Exercise objective
Output all the data exactly. Pictures do not belong in the copy.

Data lines
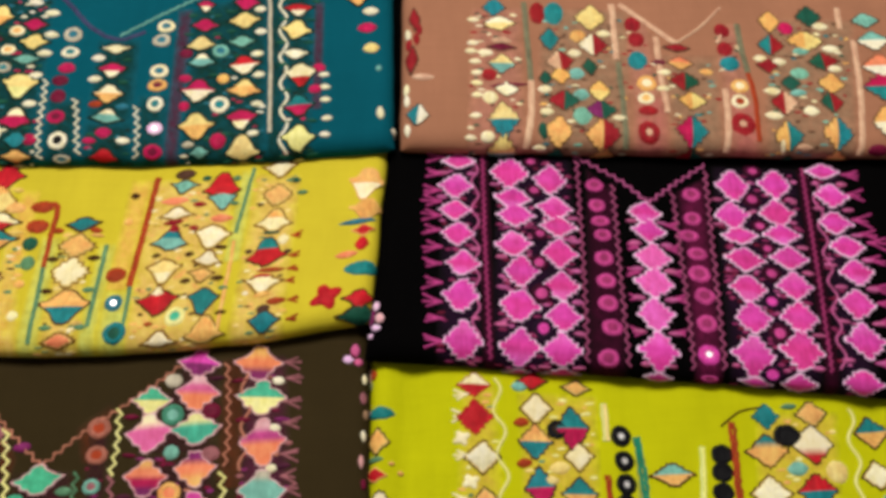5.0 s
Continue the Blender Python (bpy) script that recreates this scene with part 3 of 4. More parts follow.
diamonds(tan, "x", [(199.6, 102.7, 22.5, 9.0, "r"), (200.3, 87.7, 20.6, 14.3, "FO"), (201.9, 70.4, 24.3, 18.2, "|rG"), (205.2, 52.4, 21.7, 17.7, "|OY"), (202.3, 24.8, 24.3, 28.0, "|CT"), (200.9, -2.8, 24.3, 28.0, "|rG")])
leaves(tan, [(185.7, 88.4, 10.3, 6.0, "M"), (188.4, 78.6, 10.3, 6.0, "W"), (186.4, 63.0, 10.1, 5.8, "W"), (218.2, 80.0, 10.3, 6.0, "O")])
dots(tan, [(233.7, 120.7, 11.4, 14.9, "r"), (233.6, 101.9, 11.2, 14.6, "r"), (235.3, 87.5, 14.3, 14.3, "T")])
rings(tan, [(239.7, 66.4, 12.5, 12.8, "OW"), (238.1, 52.1, 12.4, 12.5, "WJ")])
rings(tan, [(237.7, 31.6, 16.8, 20.2, "ri")])
ground(tan, "p", [(228.6, 53.2), (251.9, 53.1), (224.3, -7.0), (249.1, -7.0)])
ground(tan, "z", [(227.8, 124.7), (245.1, 130.4), (227.4, 50.6), (248.7, 50.5)])
filler(tan, "rWGx", 8, [(227.8, 124.7), (245.1, 130.4), (227.4, 50.6), (248.7, 50.5)])
stripe(tan, "i", 4.5, [(229.5, 63.8), (228.4, 37.7), (225.0, 7.1)])
stripe(tan, "8", 4.6, [(245.0, 127.5), (245.2, 99.0), (246.9, 78.7)])
stripe(tan, "J", 3.6, [(246.9, 78.7), (248.9, 58.3), (247.1, 17.4)])
stripe(tan, "i", 3.1, [(235.2, 124.7), (229.2, 107.6)])
diamonds(tan, "x", [(269.0, 131.4, 17.2, 23.3, "O"), (266.7, 107.3, 21.0, 22.6, "|Tr"), (261.9, 87.3, 17.5, 15.4, "r"), (275.7, 69.8, 15.7, 16.1, "G"), (269.1, 51.9, 21.7, 23.0, "|ri"), (267.7, 22.2, 21.3, 27.0, "|OT"), (267.0, -7.4, 21.3, 27.0, "G")])
leaves(tan, [(270.5, 90.5, 11.2, 7.2, "W"), (280.0, 124.4, 12.2, 13.9, "C"), (262.5, 62.4, 13.3, 7.4, "W"), (260.3, 40.0, 13.1, 7.2, "W"), (258.2, 93.4, 11.2, 7.2, "W"), (263.7, 17.3, 3.8, 24.1, "W")])
diamonds(tan, "x", [(298.1, 137.1, 21.4, 22.4, "G"), (291.8, 111.6, 29.1, 21.6, "|OY"), (301.8, 91.4, 24.8, 18.8, "|Gr"), (304.1, 70.1, 20.5, 20.4, "O"), (301.6, 52.6, 17.9, 20.9, "|Gr"), (301.3, 24.4, 22.9, 29.1, "|OT"), (301.1, -3.9, 22.9, 29.1, "O")])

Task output
5.0 s
Continue the Blender Python (bpy) script that recreates this scene with part 3 of 4. More parts follow.
diamonds(tan, "x", [(199.6, 102.7, 22.5, 9.0, "r"), (200.3, 87.7, 20.6, 14.3, "FO"), (201.9, 70.4, 24.3, 18.2, "|rG"), (205.2, 52.4, 21.7, 17.7, "|OY"), (202.3, 24.8, 24.3, 28.0, "|CT"), (200.9, -2.8, 24.3, 28.0, "|rG")])
leaves(tan, [(185.7, 88.4, 10.3, 6.0, "M"), (188.4, 78.6, 10.3, 6.0, "W"), (186.4, 63.0, 10.1, 5.8, "W"), (218.2, 80.0, 10.3, 6.0, "O")])
dots(tan, [(233.7, 120.7, 11.4, 14.9, "r"), (233.6, 101.9, 11.2, 14.6, "r"), (235.3, 87.5, 14.3, 14.3, "T")])
rings(tan, [(239.7, 66.4, 12.5, 12.8, "OW"), (238.1, 52.1, 12.4, 12.5, "WJ")])
rings(tan, [(237.7, 31.6, 16.8, 20.2, "ri")])
ground(tan, "p", [(228.6, 53.2), (251.9, 53.1), (224.3, -7.0), (249.1, -7.0)])
ground(tan, "z", [(227.8, 124.7), (245.1, 130.4), (227.4, 50.6), (248.7, 50.5)])
filler(tan, "rWGx", 8, [(227.8, 124.7), (245.1, 130.4), (227.4, 50.6), (248.7, 50.5)])
stripe(tan, "i", 4.5, [(229.5, 63.8), (228.4, 37.7), (225.0, 7.1)])
stripe(tan, "8", 4.6, [(245.0, 127.5), (245.2, 99.0), (246.9, 78.7)])
stripe(tan, "J", 3.6, [(246.9, 78.7), (248.9, 58.3), (247.1, 17.4)])
stripe(tan, "i", 3.1, [(235.2, 124.7), (229.2, 107.6)])
diamonds(tan, "x", [(269.0, 131.4, 17.2, 23.3, "O"), (266.7, 107.3, 21.0, 22.6, "|Tr"), (261.9, 87.3, 17.5, 15.4, "r"), (275.7, 69.8, 15.7, 16.1, "G"), (269.1, 51.9, 21.7, 23.0, "|ri"), (267.7, 22.2, 21.3, 27.0, "|OT"), (267.0, -7.4, 21.3, 27.0, "G")])
leaves(tan, [(270.5, 90.5, 11.2, 7.2, "W"), (280.0, 124.4, 12.2, 13.9, "C"), (262.5, 62.4, 13.3, 7.4, "W"), (260.3, 40.0, 13.1, 7.2, "W"), (258.2, 93.4, 11.2, 7.2, "W"), (263.7, 17.3, 3.8, 24.1, "W")])
diamonds(tan, "x", [(298.1, 137.1, 21.4, 22.4, "G"), (291.8, 111.6, 29.1, 21.6, "|OY"), (301.8, 91.4, 24.8, 18.8, "|Gr"), (304.1, 70.1, 20.5, 20.4, "O"), (301.6, 52.6, 17.9, 20.9, "|Gr"), (301.3, 24.4, 22.9, 29.1, "|OT"), (301.1, -3.9, 22.9, 29.1, "O")])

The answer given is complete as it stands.